• [DESCRIPTION OF THE TASK] Quote each line of the material verbatim, without the pictures.

• [COLLECTED DATA]

......

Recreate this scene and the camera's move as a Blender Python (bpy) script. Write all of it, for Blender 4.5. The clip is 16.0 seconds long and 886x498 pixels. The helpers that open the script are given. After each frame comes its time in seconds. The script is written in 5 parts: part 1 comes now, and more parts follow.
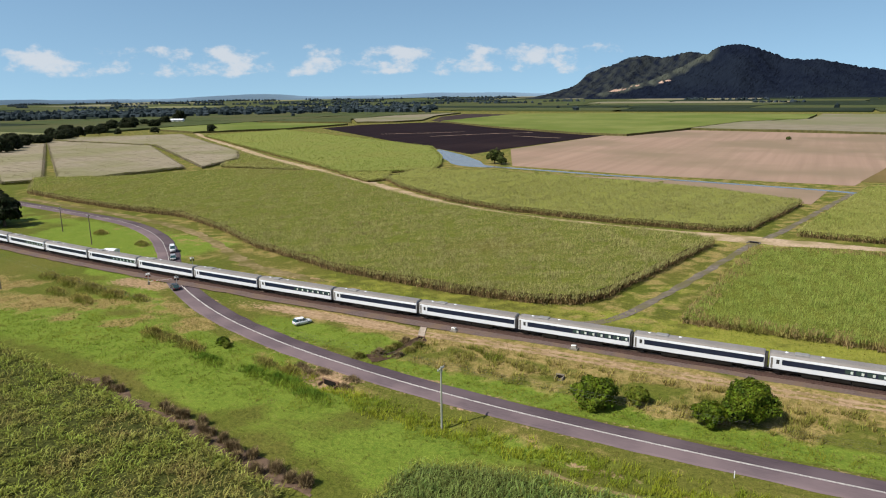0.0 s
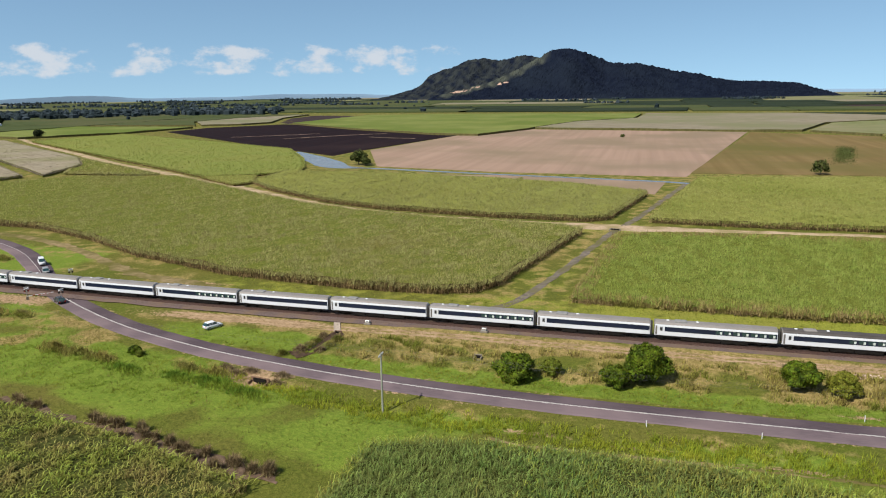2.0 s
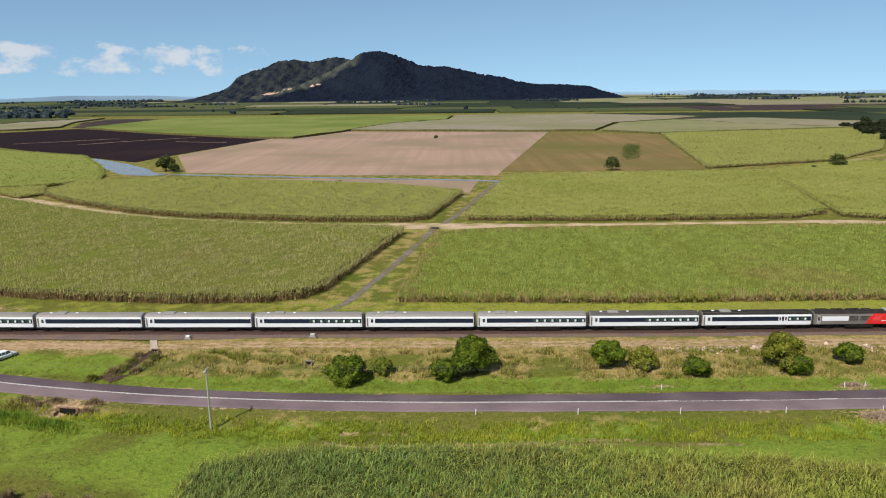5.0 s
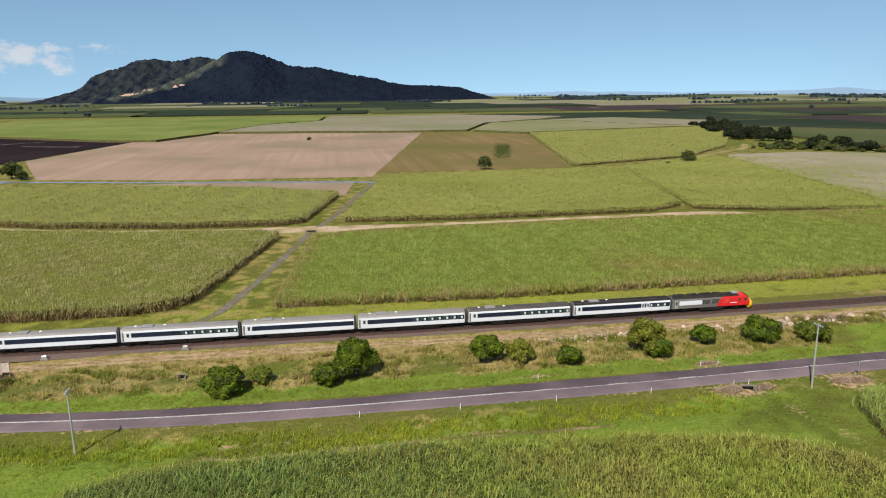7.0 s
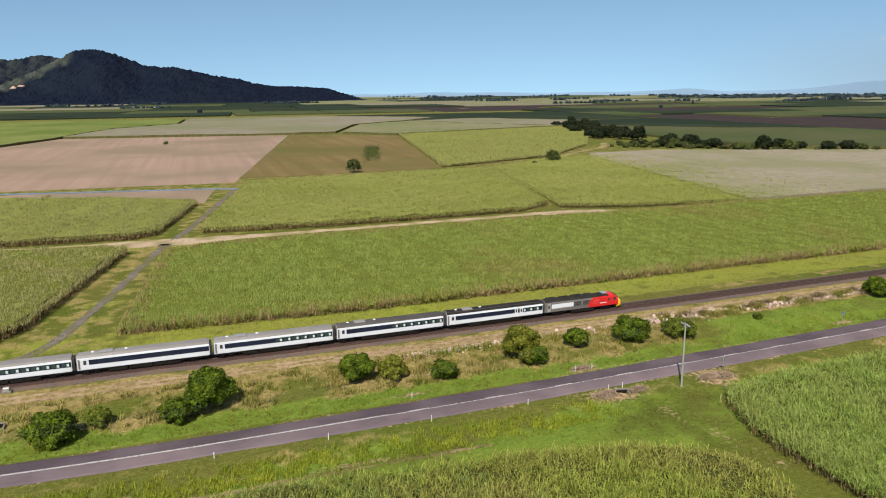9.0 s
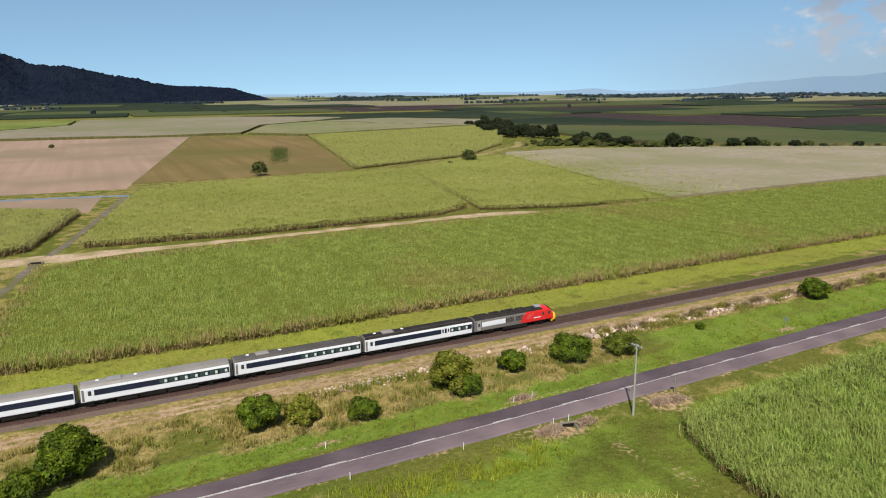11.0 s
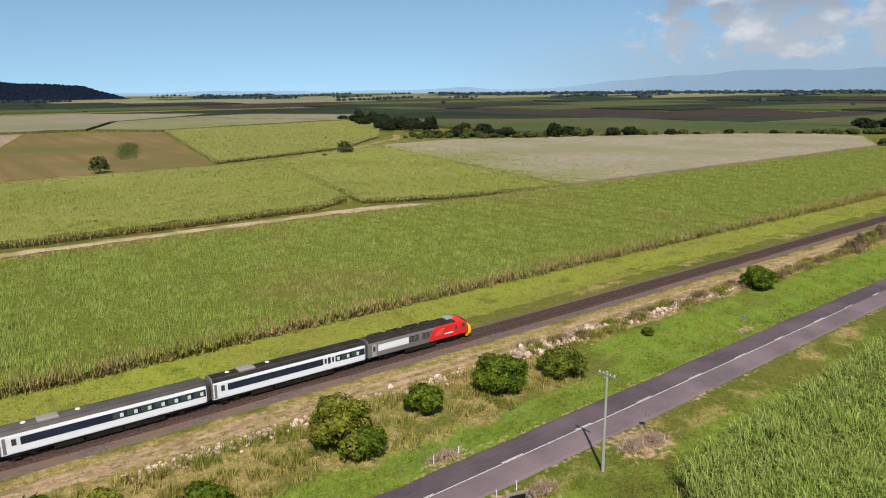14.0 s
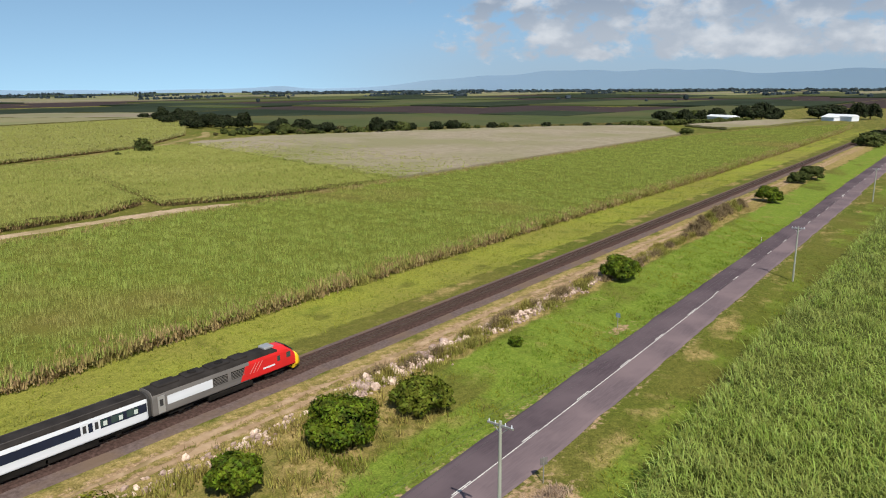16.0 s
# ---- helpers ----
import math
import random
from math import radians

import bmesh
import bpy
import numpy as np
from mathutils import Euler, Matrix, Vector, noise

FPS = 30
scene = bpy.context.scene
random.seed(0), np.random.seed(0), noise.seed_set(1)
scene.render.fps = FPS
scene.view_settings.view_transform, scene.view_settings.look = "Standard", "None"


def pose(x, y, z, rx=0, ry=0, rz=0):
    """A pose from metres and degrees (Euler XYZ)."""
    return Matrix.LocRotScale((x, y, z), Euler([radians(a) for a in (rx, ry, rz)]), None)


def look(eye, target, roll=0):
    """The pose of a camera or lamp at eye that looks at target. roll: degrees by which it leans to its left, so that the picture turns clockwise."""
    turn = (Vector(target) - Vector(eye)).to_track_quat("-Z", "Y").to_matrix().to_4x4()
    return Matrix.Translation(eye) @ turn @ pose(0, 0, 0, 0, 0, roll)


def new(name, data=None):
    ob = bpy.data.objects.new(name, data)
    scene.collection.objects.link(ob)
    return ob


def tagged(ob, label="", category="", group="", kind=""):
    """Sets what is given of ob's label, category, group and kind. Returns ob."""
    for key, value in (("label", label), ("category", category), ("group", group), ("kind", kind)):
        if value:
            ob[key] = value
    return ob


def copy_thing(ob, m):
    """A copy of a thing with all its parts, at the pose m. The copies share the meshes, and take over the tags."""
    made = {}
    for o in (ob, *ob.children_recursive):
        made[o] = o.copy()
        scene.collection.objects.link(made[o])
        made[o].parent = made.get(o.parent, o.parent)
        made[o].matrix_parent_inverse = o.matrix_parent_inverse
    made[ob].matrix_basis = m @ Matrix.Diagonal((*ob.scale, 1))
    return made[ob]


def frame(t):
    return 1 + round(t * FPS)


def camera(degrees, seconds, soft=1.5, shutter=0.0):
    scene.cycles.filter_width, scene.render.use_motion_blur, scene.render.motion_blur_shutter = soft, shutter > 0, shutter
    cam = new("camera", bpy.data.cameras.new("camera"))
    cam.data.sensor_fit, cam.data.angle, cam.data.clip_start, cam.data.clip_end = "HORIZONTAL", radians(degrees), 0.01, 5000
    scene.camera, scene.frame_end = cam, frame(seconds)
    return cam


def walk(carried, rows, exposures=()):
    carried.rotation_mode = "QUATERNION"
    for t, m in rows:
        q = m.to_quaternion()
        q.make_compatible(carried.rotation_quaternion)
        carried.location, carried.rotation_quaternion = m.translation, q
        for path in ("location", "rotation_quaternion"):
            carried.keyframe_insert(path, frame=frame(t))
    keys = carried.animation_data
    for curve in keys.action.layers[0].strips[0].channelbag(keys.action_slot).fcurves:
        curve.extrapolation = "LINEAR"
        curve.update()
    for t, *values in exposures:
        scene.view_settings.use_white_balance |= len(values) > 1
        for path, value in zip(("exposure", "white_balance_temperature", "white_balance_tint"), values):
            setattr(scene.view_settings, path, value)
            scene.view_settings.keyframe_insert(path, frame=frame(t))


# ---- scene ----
cam = camera(63.8, 16.0, soft=1.1)
PATH = [
    (0, (-0.128, 1.07, 50.769), (-1.054, 2.788, 50.332), -0.8),
    (0.5, (-3.771, -3.441, 50.897), (-4.627, -1.687, 50.46), -0.8),
    (1, (-6.227, -7.548, 51.199), (-6.985, -5.75, 50.761), -0.8),
    (1.5, (-8.062, -9.971, 51.148), (-8.704, -8.128, 50.709), -0.8),
    (2, (-9.028, -11.368, 51.268), (-9.564, -9.492, 50.829), -0.8),
    (2.5, (-9.406, -11.747, 51.299), (-9.844, -9.846, 50.86), -0.7),
    (3, (-9.649, -11.893, 51.34), (-10.008, -9.975, 50.901), -0.7),
    (3.5, (-9.637, -11.976, 51.458), (-9.921, -10.046, 51.019), -0.6),
    (4, (-9.673, -11.99, 51.492), (-9.878, -10.05, 51.053), -0.6),
    (6.5, (-9.561, -12.498, 51.553), (-9.353, -10.558, 51.113), -0.5),
    (7, (-9.557, -12.463, 51.544), (-9.261, -10.534, 51.104), -0.5),
    (7.5, (-9.345, -11.69, 51.549), (-8.96, -9.777, 51.108), -0.5),
    (8, (-8.661, -10.075, 51.537), (-8.188, -8.183, 51.097), -0.5),
    (8.5, (-7.447, -7.729, 51.536), (-6.889, -5.86, 51.095), -0.5),
    (9, (-6.008, -4.504, 51.556), (-5.373, -2.659, 51.116), -0.5),
    (9.5, (-4.472, -0.548, 51.527), (-3.759, 1.267, 51.086), -0.5),
    (10, (-2.931, 3.706, 51.491), (-2.139, 5.488, 51.049), -0.5),
    (12.5, (6.189, 29.354, 45.397), (7.075, 31.092, 44.955), -0.5),
    (13, (9.004, 34.913, 43.845), (9.931, 36.629, 43.402), -0.5),
    (13.5, (12.063, 40.198, 42.691), (13.09, 41.856, 42.248), -0.5),
    (14, (15.585, 45.321, 41.603), (16.733, 46.898, 41.158), -0.5),
    (14.5, (19.43, 50.249, 40.347), (20.686, 51.74, 39.901), -0.5),
    (15, (23.603, 55.206, 38.843), (24.962, 56.605, 38.397), -0.4),
    (15.5, (27.546, 59.988, 37.514), (28.999, 61.288, 37.066), -0.4),
    (16, (31.599, 64.924, 36.011), (33.099, 66.168, 35.563), -0.4),
]
walk(cam, [(t, look(eye, target, roll)) for t, eye, target, roll in PATH])
SUN_AZ, SUN_EL = 213.5, 50.0          # degrees, clockwise from +y, and above the horizon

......

• [RESULT OF THE EXERCISE]
Recreate this scene and the camera's move as a Blender Python (bpy) script. Write all of it, for Blender 4.5. The clip is 16.0 seconds long and 886x498 pixels. The helpers that open the script are given. After each frame comes its time in seconds. The script is written in 5 parts: part 1 comes now, and more parts follow.
0.0 s
2.0 s
5.0 s
7.0 s
9.0 s
11.0 s
14.0 s
16.0 s
# ---- helpers ----
import math
import random
from math import radians

import bmesh
import bpy
import numpy as np
from mathutils import Euler, Matrix, Vector, noise

FPS = 30
scene = bpy.context.scene
random.seed(0), np.random.seed(0), noise.seed_set(1)
scene.render.fps = FPS
scene.view_settings.view_transform, scene.view_settings.look = "Standard", "None"


def pose(x, y, z, rx=0, ry=0, rz=0):
    """A pose from metres and degrees (Euler XYZ)."""
    return Matrix.LocRotScale((x, y, z), Euler([radians(a) for a in (rx, ry, rz)]), None)


def look(eye, target, roll=0):
    """The pose of a camera or lamp at eye that looks at target. roll: degrees by which it leans to its left, so that the picture turns clockwise."""
    turn = (Vector(target) - Vector(eye)).to_track_quat("-Z", "Y").to_matrix().to_4x4()
    return Matrix.Translation(eye) @ turn @ pose(0, 0, 0, 0, 0, roll)


def new(name, data=None):
    ob = bpy.data.objects.new(name, data)
    scene.collection.objects.link(ob)
    return ob


def tagged(ob, label="", category="", group="", kind=""):
    """Sets what is given of ob's label, category, group and kind. Returns ob."""
    for key, value in (("label", label), ("category", category), ("group", group), ("kind", kind)):
        if value:
            ob[key] = value
    return ob


def copy_thing(ob, m):
    """A copy of a thing with all its parts, at the pose m. The copies share the meshes, and take over the tags."""
    made = {}
    for o in (ob, *ob.children_recursive):
        made[o] = o.copy()
        scene.collection.objects.link(made[o])
        made[o].parent = made.get(o.parent, o.parent)
        made[o].matrix_parent_inverse = o.matrix_parent_inverse
    made[ob].matrix_basis = m @ Matrix.Diagonal((*ob.scale, 1))
    return made[ob]


def frame(t):
    return 1 + round(t * FPS)


def camera(degrees, seconds, soft=1.5, shutter=0.0):
    scene.cycles.filter_width, scene.render.use_motion_blur, scene.render.motion_blur_shutter = soft, shutter > 0, shutter
    cam = new("camera", bpy.data.cameras.new("camera"))
    cam.data.sensor_fit, cam.data.angle, cam.data.clip_start, cam.data.clip_end = "HORIZONTAL", radians(degrees), 0.01, 5000
    scene.camera, scene.frame_end = cam, frame(seconds)
    return cam


def walk(carried, rows, exposures=()):
    carried.rotation_mode = "QUATERNION"
    for t, m in rows:
        q = m.to_quaternion()
        q.make_compatible(carried.rotation_quaternion)
        carried.location, carried.rotation_quaternion = m.translation, q
        for path in ("location", "rotation_quaternion"):
            carried.keyframe_insert(path, frame=frame(t))
    keys = carried.animation_data
    for curve in keys.action.layers[0].strips[0].channelbag(keys.action_slot).fcurves:
        curve.extrapolation = "LINEAR"
        curve.update()
    for t, *values in exposures:
        scene.view_settings.use_white_balance |= len(values) > 1
        for path, value in zip(("exposure", "white_balance_temperature", "white_balance_tint"), values):
            setattr(scene.view_settings, path, value)
            scene.view_settings.keyframe_insert(path, frame=frame(t))


# ---- scene ----
cam = camera(63.8, 16.0, soft=1.1)
PATH = [
    (0, (-0.128, 1.07, 50.769), (-1.054, 2.788, 50.332), -0.8),
    (0.5, (-3.771, -3.441, 50.897), (-4.627, -1.687, 50.46), -0.8),
    (1, (-6.227, -7.548, 51.199), (-6.985, -5.75, 50.761), -0.8),
    (1.5, (-8.062, -9.971, 51.148), (-8.704, -8.128, 50.709), -0.8),
    (2, (-9.028, -11.368, 51.268), (-9.564, -9.492, 50.829), -0.8),
    (2.5, (-9.406, -11.747, 51.299), (-9.844, -9.846, 50.86), -0.7),
    (3, (-9.649, -11.893, 51.34), (-10.008, -9.975, 50.901), -0.7),
    (3.5, (-9.637, -11.976, 51.458), (-9.921, -10.046, 51.019), -0.6),
    (4, (-9.673, -11.99, 51.492), (-9.878, -10.05, 51.053), -0.6),
    (6.5, (-9.561, -12.498, 51.553), (-9.353, -10.558, 51.113), -0.5),
    (7, (-9.557, -12.463, 51.544), (-9.261, -10.534, 51.104), -0.5),
    (7.5, (-9.345, -11.69, 51.549), (-8.96, -9.777, 51.108), -0.5),
    (8, (-8.661, -10.075, 51.537), (-8.188, -8.183, 51.097), -0.5),
    (8.5, (-7.447, -7.729, 51.536), (-6.889, -5.86, 51.095), -0.5),
    (9, (-6.008, -4.504, 51.556), (-5.373, -2.659, 51.116), -0.5),
    (9.5, (-4.472, -0.548, 51.527), (-3.759, 1.267, 51.086), -0.5),
    (10, (-2.931, 3.706, 51.491), (-2.139, 5.488, 51.049), -0.5),
    (12.5, (6.189, 29.354, 45.397), (7.075, 31.092, 44.955), -0.5),
    (13, (9.004, 34.913, 43.845), (9.931, 36.629, 43.402), -0.5),
    (13.5, (12.063, 40.198, 42.691), (13.09, 41.856, 42.248), -0.5),
    (14, (15.585, 45.321, 41.603), (16.733, 46.898, 41.158), -0.5),
    (14.5, (19.43, 50.249, 40.347), (20.686, 51.74, 39.901), -0.5),
    (15, (23.603, 55.206, 38.843), (24.962, 56.605, 38.397), -0.4),
    (15.5, (27.546, 59.988, 37.514), (28.999, 61.288, 37.066), -0.4),
    (16, (31.599, 64.924, 36.011), (33.099, 66.168, 35.563), -0.4),
]
walk(cam, [(t, look(eye, target, roll)) for t, eye, target, roll in PATH])
SUN_AZ, SUN_EL = 213.5, 50.0          # degrees, clockwise from +y, and above the horizon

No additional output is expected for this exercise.